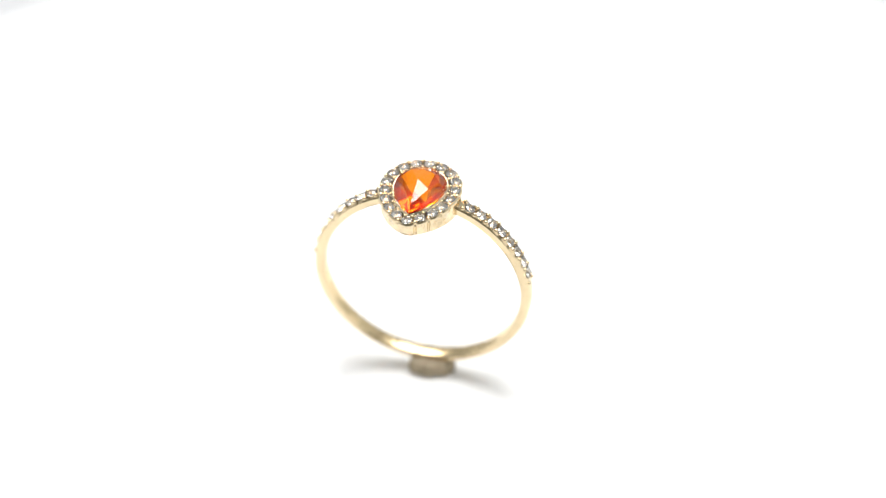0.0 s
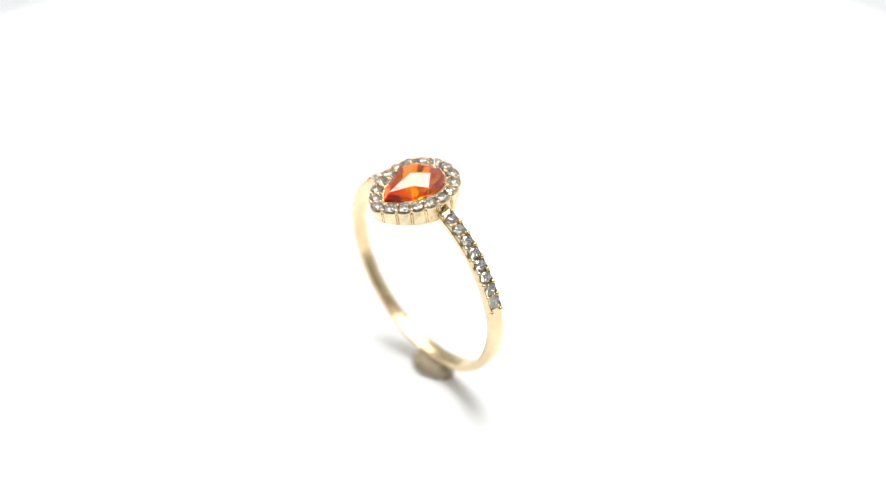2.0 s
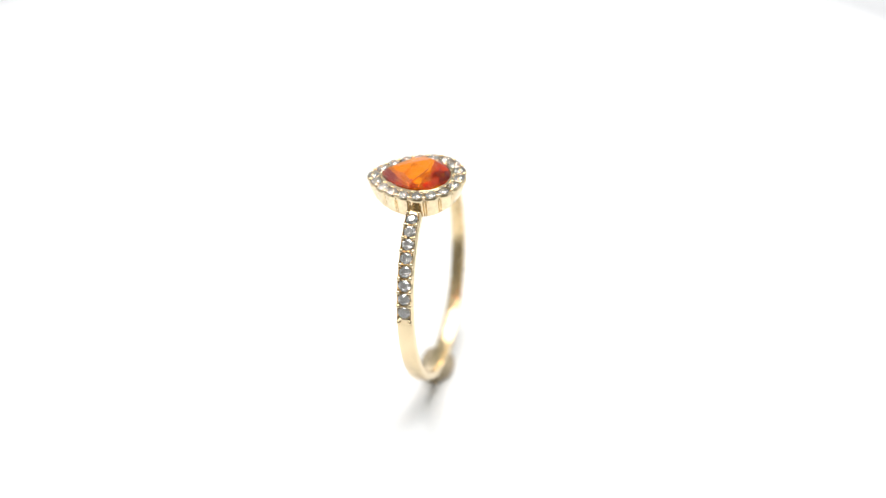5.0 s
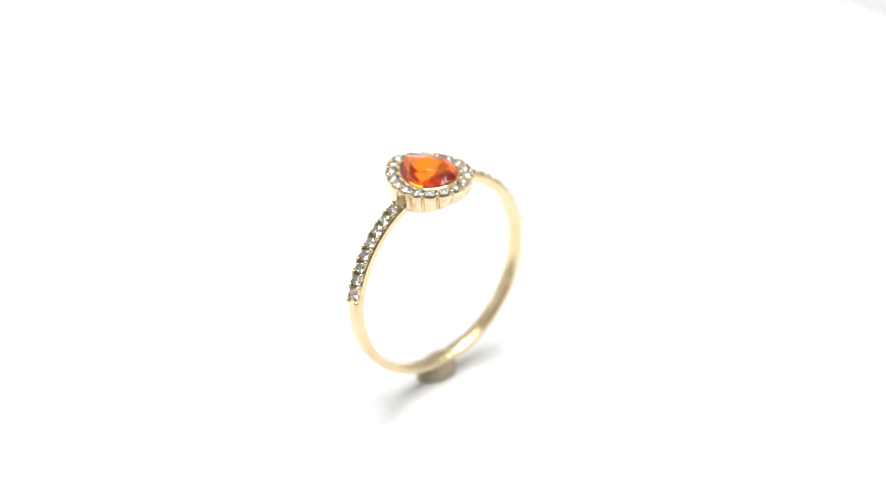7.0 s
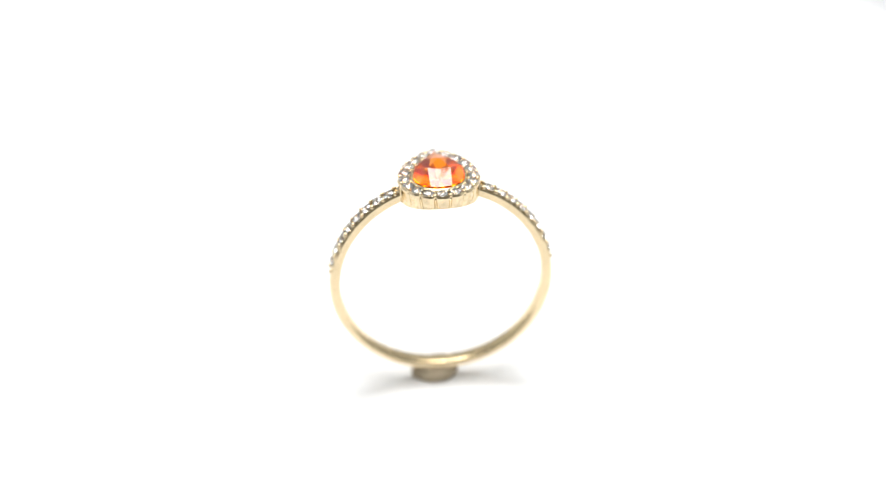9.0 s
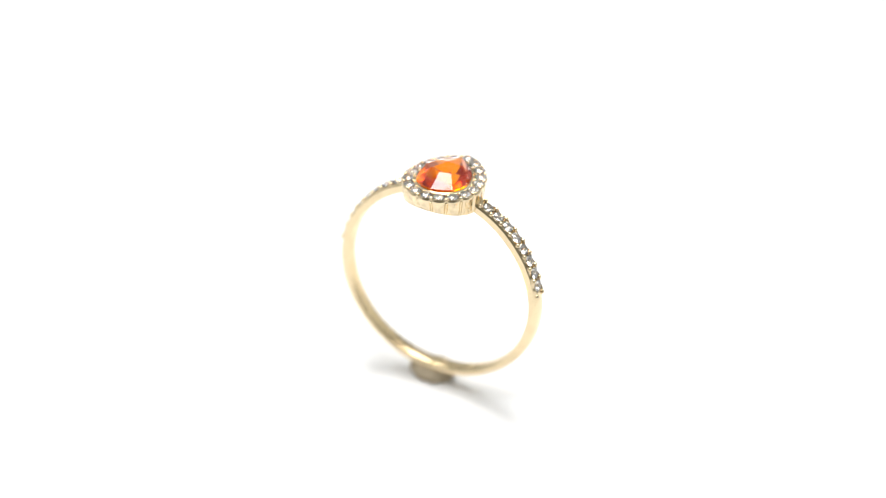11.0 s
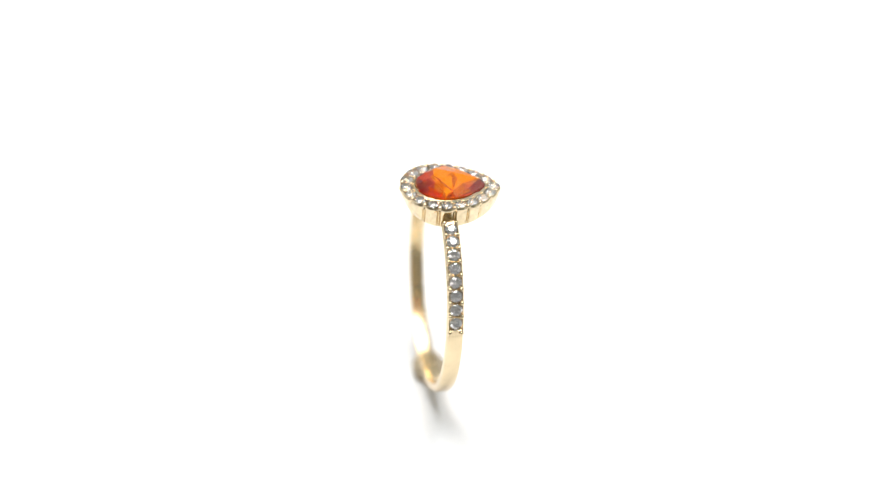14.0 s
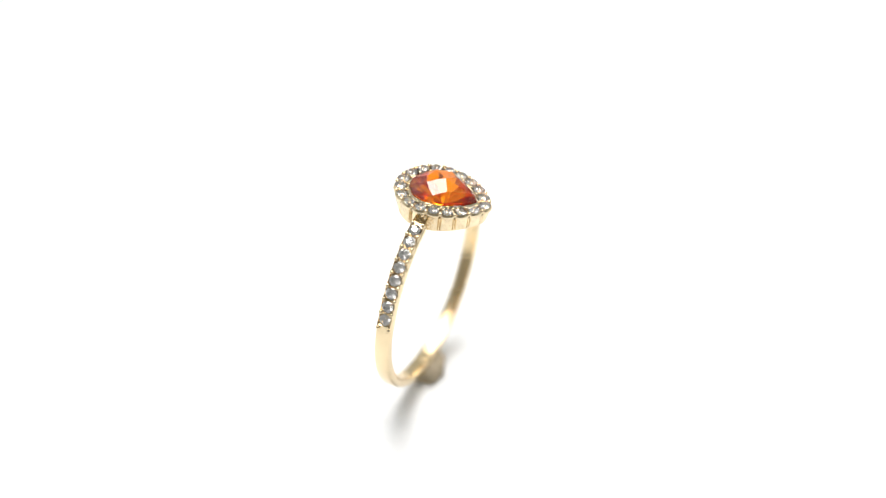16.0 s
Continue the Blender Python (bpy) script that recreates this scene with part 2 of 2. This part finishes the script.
def finger_ring():
    ring = new("finger_ring")
    tagged(ring, "yellow gold ring with orange pear stone in clear stone halo", "ring")
    band = part("shank", shank(), GOLD, ring, "polished yellow gold band", smooth=25)
    band.data.materials.append(SATIN_GOLD)                  # the inside keeps its satin finish
    for p in band.data.polygons:
        c = p.center
        if math.hypot(c.x, c.z) < (R_IN + 0.12) * MM and abs(p.normal.y) < 0.5:
            p.material_index = 1
    hd = part("head", head(), CAST_GOLD, ring, "scalloped yellow gold halo setting", smooth=40)
    gem = part("gemstone", pear_gem(), ORANGE, ring, "faceted orange pear-cut stone")
    gem.data.materials.append(ORANGE_BACK)
    for p in gem.data.polygons:
        p.material_index = 1 if p.center.z < -0.00007 else 0
    tilt = pose(0, 0, 0.009, 1.2) @ pose(0, 0, -0.009)
    hd.matrix_basis = tilt
    gem.matrix_basis = tilt @ pose(0, 0, (HEAD_TOP + 0.02) * MM)
    stone = claw = None
    for i in range(HALO_N):
        q, nrm = pear(HALO_OFF, i / HALO_N)
        m = pose(q.x * MM, q.y * MM, (HEAD_TOP - 0.02) * MM, 0, 0, 40 * i)
        if stone is None:
            stone = part("halo_stone", brilliant(0.455), CLEAR, hd, "small clear round stone")
            stone.matrix_basis = m
            claw = part("claw", bead(0.15), GOLD, hd, "gold bead claw", smooth=60)
        else:
            again(stone, m, hd)
        for k, off in ((0, HALO_OFF + 0.33), (1, HALO_OFF - 0.40)):
            q, nrm = pear(off, (i + 0.5) / HALO_N)
            m = pose(q.x * MM, q.y * MM, (HEAD_TOP - 0.07) * MM) @ Matrix.Diagonal((1.15, 1.15, 1.1, 1) if k == 0 else (0.8, 0.8, 0.8, 1))
            if i == 0 and k == 0:
                claw.matrix_basis = m
            else:
                again(claw, m, hd)
    small = claw_b = None
    for side in (1, -1):
        for i in range(9):
            a = side * (STONE_B - STEP * i)
            rad = math.radians(a)
            if i < 8:
                r = (R_PAVE - 0.05 + 0.06 * max(0.0, (abs(a) - 55) / 25)) * MM
                m = pose(r * math.sin(rad), 0, r * math.cos(rad), 0, a, 0) @ pose(0, 0, 0, 0, 0, 17 * i)
                if small is None:
                    small = part("shoulder_stone", brilliant(0.47), CLEAR, ring, "small clear round stone")
                    small.matrix_basis = m
                else:
                    again(small, m, ring)
            b = math.radians(a + side * STEP * (0.5 if i else 0.74))
            for w in (-0.45, 0.45):
                r = (R_PAVE - 0.05 + 0.06 * max(0.0, (abs(a) - 55) / 25)) * MM
                m = pose(r * math.sin(b), w * MM, r * math.cos(b))
                if claw_b is None:
                    claw_b = part("shoulder_claw", bead(0.19), GOLD, ring, "gold bead claw", smooth=60)
                    claw_b.matrix_basis = m
                else:
                    again(claw_b, m, ring)
    return ring


def putty():
    bm = bmesh.new()
    n = 40
    rows = []
    for i in range(n):
        a = 2 * math.pi * i / n
        w = 1 + 0.07 * math.sin(2 * a + 0.6) + 0.05 * math.sin(3 * a + 2) + 0.03 * math.sin(7 * a)
        rows.append([(1.06 * r * w * math.cos(a), 0.82 * r * w * math.sin(a), z) for r, z in ((0.01, 0), (1.55, 0), (1.68, 0.15), (1.72, 0.55), (1.62, 0.95), (1.3, 1.2), (0.6, 1.27), (0.01, 1.27))])
    loft(bm, rows, True, False)
    bmesh.ops.remove_doubles(bm, verts=bm.verts, dist=0.03)
    ob = part("putty_blob", bm, PUTTY, None, smooth=60)
    return tagged(ob, "brown lump of putty holding the ring upright", "putty")


RING_AT = (-0.0007, -0.0001, 0.00945)
RING_LEAN = (4.68, 0.24)
tent()
table = turntable()
ring = finger_ring()
lump = putty()


def motions():
    times = [0.5 * i for i in range(33)]
    turn = lambda t: pose(0, 0, 0, 0, 0, yaw(t))
    walk(table, [(t, turn(t)) for t in times])
    walk(lump, [(t, turn(t) @ pose(-0.0002, 0.0003, 0)) for t in times])
    walk(ring, [(t, turn(t) @ pose(*RING_AT, *RING_LEAN)) for t in times])


motions()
##############################
◆ What is expected ◆
Which lines hold the word "with"? Copy every one of them.

◆ Finished task ◆
Continue the Blender Python (bpy) script that recreates this scene with part 2 of 2. This part finishes the script.
    tagged(ring, "yellow gold ring with orange pear stone in clear stone halo", "ring")